* **DATA SHOWN**:
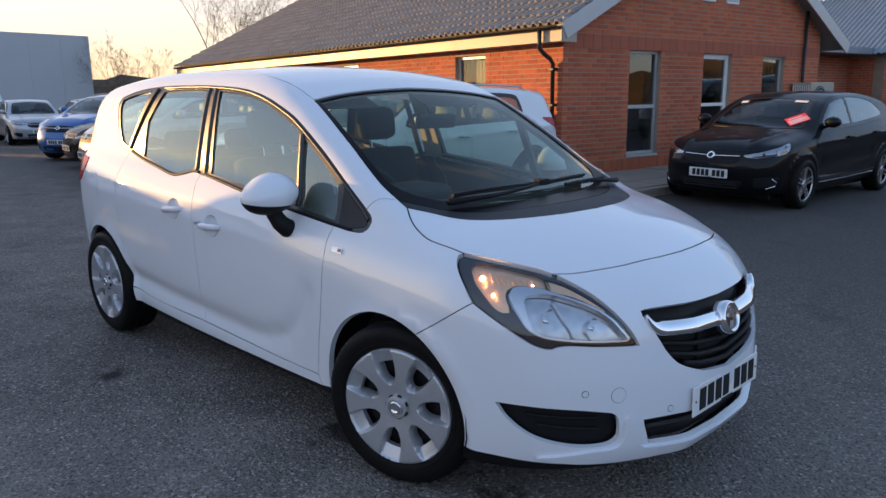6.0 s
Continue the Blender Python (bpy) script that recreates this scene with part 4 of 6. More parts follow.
def seven_cover(R):
    """The silver seven-spoke cover of radius R: broad spokes between scooped openings."""
    def half(r):
        return np.interp(r / R, [0.36, 0.44, 0.55, 0.7, 0.85, 1.0], [0.0, 0.095, 0.155, 0.190, 0.205, 0.205]) * R

    def depth(r, a):
        q = (a - math.pi / 2 + 0.29 + math.pi / 7) % (2 * math.pi / 7) - math.pi / 7
        s = np.clip((half(r) - np.abs(q) * r) / 0.010, 0, 1)
        s = s * s * (3 - 2 * s) * np.clip((r / R - 0.36) / 0.07, 0, 1)
        base = np.interp(r / R, [0, 0.2, 0.55, 0.85, 0.96, 0.985, 1.0], [-0.090, -0.094, -0.103, -0.108, -0.108, -0.104, -0.094])
        return base + 0.034 * s * np.interp(r / R, [0.4, 0.70, 0.955, 0.975], [0.7, 1, 0.30, 0.0])

    holes = []
    for k in range(7):
        a0 = math.pi / 2 - 0.29 + 2 * math.pi * k / 7
        ctl = [(0.425, 0.0), (0.45, 0.055), (0.53, 0.112), (0.64, 0.138), (0.735, 0.150), (0.755, 0.135), (0.765, 0.0), (0.755, -0.135), (0.735, -0.150), (0.64, -0.138), (0.53, -0.112), (0.45, -0.055), (0.425, 0.0)]
        p = spline(ctl, 5)[:-1] * R
        holes.append(np.c_[p[:, 0] * math.cos(a0) - p[:, 1] * math.sin(a0), p[:, 0] * math.sin(a0) + p[:, 1] * math.cos(a0)])
    loop = [(R * math.cos(2 * math.pi * k / 90), R * math.sin(2 * math.pi * k / 90)) for k in range(90)]
    return flat_mesh(loop, holes, 0.0048, depth, 0.022)


def alloy(R, n, width=0.30, twin=0.0, flare=0.6):
    """An open alloy wheel with n spokes."""
    bm = bmesh.new()
    spun(bm, [(R, -0.085), (R - 0.004, -0.1), (R - 0.012, -0.1), (R - 0.020, -0.086)], 56)
    for k in range(n):
        for t in ((-twin, twin) if twin else (0,)):
            m = Matrix.Rotation(2 * math.pi * k / n, 4, "X") @ Matrix.Translation((0, t, 0))
            vs = []
            for r, w, d in ((0.03, flare, -0.082), (R * 0.5, (flare + 0.9) / 2, -0.085), (R - 0.012, 1.0, -0.095)):
                vs.append([bm.verts.new(m @ Vector((x, s * w * width * R / 2 * (0.5 if twin else 1), r))) for x, s in ((d, -0.7), (d, 0.7), (d + 0.03, 1), (d + 0.03, -1))])
            for a, b in zip(vs, vs[1:]):
                for i in range(4):
                    bm.faces.new((a[i], a[(i + 1) % 4], b[(i + 1) % 4], b[i]))
    spun(bm, [(0.001, -0.09), (0.04, -0.09), (0.05, -0.08), (0.05, -0.03)], 20)
    me = mesh_of(bm, "alloy", True)
    me.set_sharp_from_angle(angle=radians(30))
    return me


def backing_mesh(R):
    bm = bmesh.new()
    spun(bm, [(0.001, -0.035), (R * 0.55, -0.035), (R * 0.62, -0.045), (R * 0.97, -0.03), (R * 0.97, 0.09), (0.001, 0.09)], 40)
    return mesh_of(bm, "wheel", True)


def cap_mesh(r, x):
    bm = bmesh.new()
    spun(bm, [(0.001, x - 0.012), (r * 0.62, x - 0.011), (r * 0.68, x - 0.007), (r * 0.74, x - 0.013), (r * 0.95, x - 0.011), (r, x - 0.004), (r, x + 0.01)], 28)
    me = mesh_of(bm, "cap", True)
    me.set_sharp_from_angle(angle=radians(30))
    return me


def add_wheels(parent, spots, tyre, rim, rim_mat, backing, cap=None, steer=0.0, steer_front=(), rim_name="rim"):
    """Four wheels at (x, y, z); the right ones face -x, the left ones +x."""
    for i, (x, y, z) in enumerate(spots):
        turn = steer if i in steer_front else 0.0
        m = pose(x, y, z, 0, 0, turn) @ pose(0, 0, 0, 37 * i, 0, 0 if x < 0 else 180)
        w = part("wheel", backing, GRAIN, parent, at=m)
        part("tyre", tyre, RUBBER, w)
        part(rim_name, rim, rim_mat, w)
        if cap:
            part("centre_cap", cap, SILVER, w, "ringed silver centre cap")
            part("cap_emblem", EMBLEM, CHROME, w, "round chrome emblem")
            for k in range(7):
                part("cap_notch", NOTCH, GRAIN, w, at=Matrix.Rotation(2 * math.pi * (k + 0.3) / 7, 4, "X"))


bm = bmesh.new()
box(bm, -0.1030, -0.0085, 0.0385, -0.092, 0.0085, 0.0485, None, 0.002)
NOTCH = mesh_of(bm, "cap_notch")
bm = bmesh.new()
spun(bm, [(0.001, -0.112), (0.008, -0.113), (0.013, -0.111), (0.017, -0.116), (0.023, -0.117), (0.027, -0.112), (0.027, -0.10)], 28)
EMBLEM = mesh_of(bm, "cap_emblem", True)
EMBLEM.materials.append(CHROME)
NOTCH.materials.append(GRAIN)
TY1, COVER, BACK1, CAP1 = tyre_mesh(0.320, 0.205, 0.229), seven_cover(0.231), backing_mesh(0.229), cap_mesh(0.045, -0.098)
for me, mm in ((TY1, RUBBER), (COVER, SILVER), (BACK1, GRAIN), (CAP1, SILVER)):
    me.materials.append(mm)
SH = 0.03
add_wheels(car, [(-0.775, 0.018, 0.32), (-0.785, 2.645, 0.32), (0.775, -0.03, 0.32), (0.785, 2.60, 0.32)], TY1, COVER, SILVER, BACK1, CAP1, 17.0, (0, 2), "wheel_cover")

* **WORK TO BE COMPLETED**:
Retype each line of the listing above word for word. Exclude the pictures.

* **SOLUTION TO THIS TASK**:
6.0 s
Continue the Blender Python (bpy) script that recreates this scene with part 4 of 6. More parts follow.
def seven_cover(R):
    """The silver seven-spoke cover of radius R: broad spokes between scooped openings."""
    def half(r):
        return np.interp(r / R, [0.36, 0.44, 0.55, 0.7, 0.85, 1.0], [0.0, 0.095, 0.155, 0.190, 0.205, 0.205]) * R

    def depth(r, a):
        q = (a - math.pi / 2 + 0.29 + math.pi / 7) % (2 * math.pi / 7) - math.pi / 7
        s = np.clip((half(r) - np.abs(q) * r) / 0.010, 0, 1)
        s = s * s * (3 - 2 * s) * np.clip((r / R - 0.36) / 0.07, 0, 1)
        base = np.interp(r / R, [0, 0.2, 0.55, 0.85, 0.96, 0.985, 1.0], [-0.090, -0.094, -0.103, -0.108, -0.108, -0.104, -0.094])
        return base + 0.034 * s * np.interp(r / R, [0.4, 0.70, 0.955, 0.975], [0.7, 1, 0.30, 0.0])

    holes = []
    for k in range(7):
        a0 = math.pi / 2 - 0.29 + 2 * math.pi * k / 7
        ctl = [(0.425, 0.0), (0.45, 0.055), (0.53, 0.112), (0.64, 0.138), (0.735, 0.150), (0.755, 0.135), (0.765, 0.0), (0.755, -0.135), (0.735, -0.150), (0.64, -0.138), (0.53, -0.112), (0.45, -0.055), (0.425, 0.0)]
        p = spline(ctl, 5)[:-1] * R
        holes.append(np.c_[p[:, 0] * math.cos(a0) - p[:, 1] * math.sin(a0), p[:, 0] * math.sin(a0) + p[:, 1] * math.cos(a0)])
    loop = [(R * math.cos(2 * math.pi * k / 90), R * math.sin(2 * math.pi * k / 90)) for k in range(90)]
    return flat_mesh(loop, holes, 0.0048, depth, 0.022)


def alloy(R, n, width=0.30, twin=0.0, flare=0.6):
    """An open alloy wheel with n spokes."""
    bm = bmesh.new()
    spun(bm, [(R, -0.085), (R - 0.004, -0.1), (R - 0.012, -0.1), (R - 0.020, -0.086)], 56)
    for k in range(n):
        for t in ((-twin, twin) if twin else (0,)):
            m = Matrix.Rotation(2 * math.pi * k / n, 4, "X") @ Matrix.Translation((0, t, 0))
            vs = []
            for r, w, d in ((0.03, flare, -0.082), (R * 0.5, (flare + 0.9) / 2, -0.085), (R - 0.012, 1.0, -0.095)):
                vs.append([bm.verts.new(m @ Vector((x, s * w * width * R / 2 * (0.5 if twin else 1), r))) for x, s in ((d, -0.7), (d, 0.7), (d + 0.03, 1), (d + 0.03, -1))])
            for a, b in zip(vs, vs[1:]):
                for i in range(4):
                    bm.faces.new((a[i], a[(i + 1) % 4], b[(i + 1) % 4], b[i]))
    spun(bm, [(0.001, -0.09), (0.04, -0.09), (0.05, -0.08), (0.05, -0.03)], 20)
    me = mesh_of(bm, "alloy", True)
    me.set_sharp_from_angle(angle=radians(30))
    return me


def backing_mesh(R):
    bm = bmesh.new()
    spun(bm, [(0.001, -0.035), (R * 0.55, -0.035), (R * 0.62, -0.045), (R * 0.97, -0.03), (R * 0.97, 0.09), (0.001, 0.09)], 40)
    return mesh_of(bm, "wheel", True)


def cap_mesh(r, x):
    bm = bmesh.new()
    spun(bm, [(0.001, x - 0.012), (r * 0.62, x - 0.011), (r * 0.68, x - 0.007), (r * 0.74, x - 0.013), (r * 0.95, x - 0.011), (r, x - 0.004), (r, x + 0.01)], 28)
    me = mesh_of(bm, "cap", True)
    me.set_sharp_from_angle(angle=radians(30))
    return me


def add_wheels(parent, spots, tyre, rim, rim_mat, backing, cap=None, steer=0.0, steer_front=(), rim_name="rim"):
    """Four wheels at (x, y, z); the right ones face -x, the left ones +x."""
    for i, (x, y, z) in enumerate(spots):
        turn = steer if i in steer_front else 0.0
        m = pose(x, y, z, 0, 0, turn) @ pose(0, 0, 0, 37 * i, 0, 0 if x < 0 else 180)
        w = part("wheel", backing, GRAIN, parent, at=m)
        part("tyre", tyre, RUBBER, w)
        part(rim_name, rim, rim_mat, w)
        if cap:
            part("centre_cap", cap, SILVER, w, "ringed silver centre cap")
            part("cap_emblem", EMBLEM, CHROME, w, "round chrome emblem")
            for k in range(7):
                part("cap_notch", NOTCH, GRAIN, w, at=Matrix.Rotation(2 * math.pi * (k + 0.3) / 7, 4, "X"))


bm = bmesh.new()
box(bm, -0.1030, -0.0085, 0.0385, -0.092, 0.0085, 0.0485, None, 0.002)
NOTCH = mesh_of(bm, "cap_notch")
bm = bmesh.new()
spun(bm, [(0.001, -0.112), (0.008, -0.113), (0.013, -0.111), (0.017, -0.116), (0.023, -0.117), (0.027, -0.112), (0.027, -0.10)], 28)
EMBLEM = mesh_of(bm, "cap_emblem", True)
EMBLEM.materials.append(CHROME)
NOTCH.materials.append(GRAIN)
TY1, COVER, BACK1, CAP1 = tyre_mesh(0.320, 0.205, 0.229), seven_cover(0.231), backing_mesh(0.229), cap_mesh(0.045, -0.098)
for me, mm in ((TY1, RUBBER), (COVER, SILVER), (BACK1, GRAIN), (CAP1, SILVER)):
    me.materials.append(mm)
SH = 0.03
add_wheels(car, [(-0.775, 0.018, 0.32), (-0.785, 2.645, 0.32), (0.775, -0.03, 0.32), (0.785, 2.60, 0.32)], TY1, COVER, SILVER, BACK1, CAP1, 17.0, (0, 2), "wheel_cover")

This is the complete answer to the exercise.